Ohh I forgot that billy woods album came out in 2022. That definitely would be up there if the Grammys had a more artistic bent.
are you an Aesop fan? if you told me that record was Aes, i’d probably believe you.
In other Grammy news:
Viola Davis becomes an EGOT
As It Was would be such a good track at half the duration.
edit: I take it back! 2m45s! perfect! total banger
See that's what I'm saying on this. As It Was is like a pop masterpiece. The whole album is strong. It took me months to listen to it but I've played it a couple times every week for the last month because it's just so enjoyable.
ok, listening through this record.. it’s pretty good but way over-produced. definitely that pop sound, which is a shame for my tastes.
still better than i ever thought a Harry Styles record would be.
I actually quite like his debut solo album. Fine Line is also good but not as strong as the other two imo.
Fine Line has a fantastic front half, imo:
Golden, Watermelon Sugar, Adore You, Lights Up, Cherry, Falling.
The second half brings the album down, but the first six songs are good enough that I'd rank it higher than his debut and either just above or equal to Harry's House.
My Harry's House ranking (this won't be controversial...)
Daydreaming
Satellite
Keep Driving
Late Night Talking
Music for a Sushi Restaurant
Daylight
As It Was
Little Freak
Cinema
Grapejuice
Love of My Life
Matilda
Boyfriends
My girlfriend is a massive fan of One Direction and their solo careers.
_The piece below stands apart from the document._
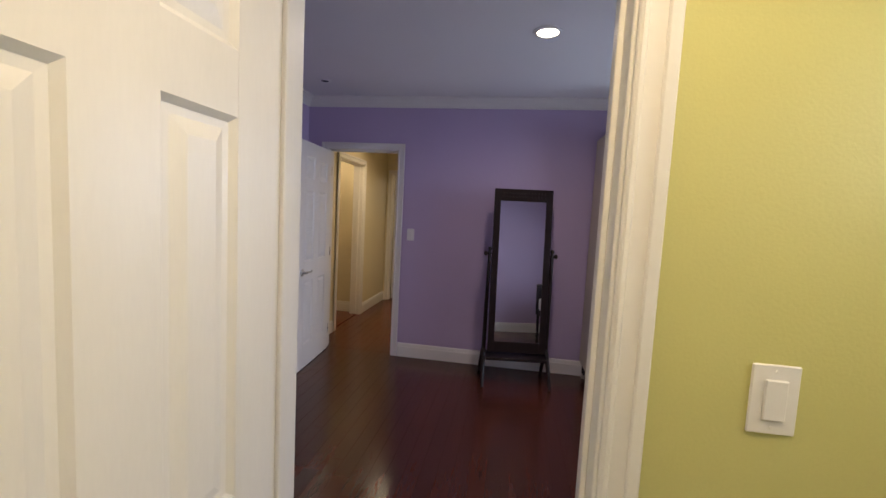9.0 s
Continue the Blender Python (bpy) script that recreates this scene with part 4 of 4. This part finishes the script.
bed()
pl = bmesh.new()
bmesh.ops.create_grid(pl, x_segments=24, y_segments=18, size=1)
top = {v: (v.co.x, v.co.y) for v in pl.verts}
ret = bmesh.ops.duplicate(pl, geom=pl.faces[:])
second = {e for e in ret["geom"] if isinstance(e, bmesh.types.BMVert)}
for v in pl.verts:
    x, y = v.co.x, v.co.y
    k = max(0, (1 - x ** 4) * (1 - y ** 4)) ** .5
    pinch = 1 - .08 * (1 - abs(x)) * abs(y) ** 3 - .05 * (1 - abs(y)) * abs(x) ** 3
    z = .075 * k + .008 * noise.noise(Vector((x * 2, y * 2, 1)))
    v.co = Vector((x * .34 * pinch, y * .24 * pinch, z * (-1 if v in second else 1)))
pil = tagged(part("pillow", pl, M["pillow"], smooth=True), "pale patterned pillow propped at the head of the bed", "pillow")
pil.matrix_world = pose(2.16, 5.93, .755, 48, 0, 0)

# bedroom window
bwn = thing("window_2", pose(BX1, 0, 0), "bright white-framed bedroom window with a fabric valance", "window")
tagged(bwn, kind="structure")
for nm, d in (("casing", (-.018, -.002, WY0 - .08, WY0 + .002, WZ0 - .08, WZ1 + .08)), ("casing", (-.018, -.002, WY1 - .002, WY1 + .08, WZ0 - .08, WZ1 + .08)),
              ("casing", (-.018, -.002, WY0 + .002, WY1 - .002, WZ1 - .002, WZ1 + .08)), ("sill", (-.06, -.002, WY0 - .1, WY1 + .1, WZ0 - .035, WZ0 - .001)),
              ("frame", (.0, .11, WY0, WY0 + .03, WZ0, WZ1)), ("frame", (.0, .11, WY1 - .03, WY1, WZ0, WZ1)), ("frame", (.0, .11, WY0 + .03, WY1 - .03, WZ0, WZ0 + .03)), ("frame", (.0, .11, WY0 + .03, WY1 - .03, WZ1 - .03, WZ1))):
    boxpart(nm, d, M["vinyl"], bwn, bev=.002)
mid = (WY0 + WY1) / 2
for y0, y1 in ((WY0 + .03, mid), (mid, WY1 - .03)):
    fr = boxpart("sash", (.04, .07, y0, y0 + .045, WZ0 + .03, WZ1 - .03), M["vinyl"], bwn)
    for d in ((.04, .07, y1 - .045, y1, WZ0 + .03, WZ1 - .03), (.04, .07, y0 + .045, y1 - .045, WZ0 + .03, WZ0 + .075), (.04, .07, y0 + .045, y1 - .045, WZ1 - .075, WZ1 - .03)):
        boxpart("sash_rail", d, M["vinyl"], fr)
    p = boxpart("pane", (.053, .057, y0 + .045, y1 - .045, WZ0 + .075, WZ1 - .075), M["pane"], fr, bev=0)
    p.visible_shadow = False
bm = bmesh.new()
n = 60
ring_loft(bm, [[Vector((BX1 - .075 - .015 * math.sin(k * 1.3) - o, WY0 - .1 + (WY1 - WY0 + .2) * k / n, z + (.02 * math.sin(k * .5) if z < 2.2 else 0))) for k in range(n + 1)]
               for z, o in ((2.02, .02), (2.10, .012), (2.24, .0), (2.30, 0))], close_ends=False, loop=False)
bmesh.ops.solidify(bm, geom=bm.faces[:], thickness=.006)
tagged(part("window_valance", bm, M["fabric"], smooth=True), "gathered floral beige fabric valance over the window", "valance")
orn = thing("hanging_ornament", pose(BX1 - .10, 8.13, 1.98), "brown bell ornament hanging by the window", "ornament")
lathepart("bell", [(0, .02), (.02, .015), (.03, -.01), (.034, -.07), (.03, -.10), (.026, -.10), (0, -.09)], (0, 0, 0), M["terracotta"], orn)
tubepart("hook", [(0, 0, .02), (0, 0, .05), (.02, 0, .075), (.05, 0, .07), (.10, 0, .05)], .005, M["nickel"], orn, n=8)
orn2 = thing("window_charm", pose(BX1 - .03, 8.11, 1.47), "small dark metal charm hanging on the window casing", "ornament")
for k in range(8):
    a = 6.283 * k / 8
    tubepart("petal", [(0, 0, 0), (-.004, .018 * math.cos(a) * 1.2, .018 * math.sin(a) * 1.2), (0, .03 * math.cos(a + .5), .03 * math.sin(a + .5))], .003, M["iron"], orn2, n=6)
tubepart("wire", [(.012, 0, .09), (0, 0, .03), (0, 0, -.06)], .002, M["iron"], orn2, n=6)
for z in (.055, -.05):
    lathepart("bead", [(0, -.008), (.007, 0), (0, .008)], (0, 0, z), M["iron"], orn2, n=8)

# dark cupboard behind the door at the hall's end
dk = thing("dark_cupboard", pose(0, 0, 0), "dark brown cupboard past the end of the hall", "cupboard")
boxpart("cupboard_body", (-1.5, -.1, 12.3, 12.8, 0, 2.0), M["mahogany"], dk)
boxpart("cupboard_door", (-1.49, -.78, 12.28, 12.299, .05, 1.97), M["mahogany"], dk)
boxpart("cupboard_door", (-.775, -.11, 12.28, 12.299, .05, 1.97), M["mahogany"], dk)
I have become a fan by association (lol).
My experience with One Direction was limited. I was a teenage boy when they were big so I was not the demographic for them. Though I did enjoy maybe one or two songs from them at the time.
I actually became a Styles fan kind of early on, when I heard Sign of the Times which I thought was incredibly beautiful. And that was the same year he had Dunkirk, so that was what did it for me.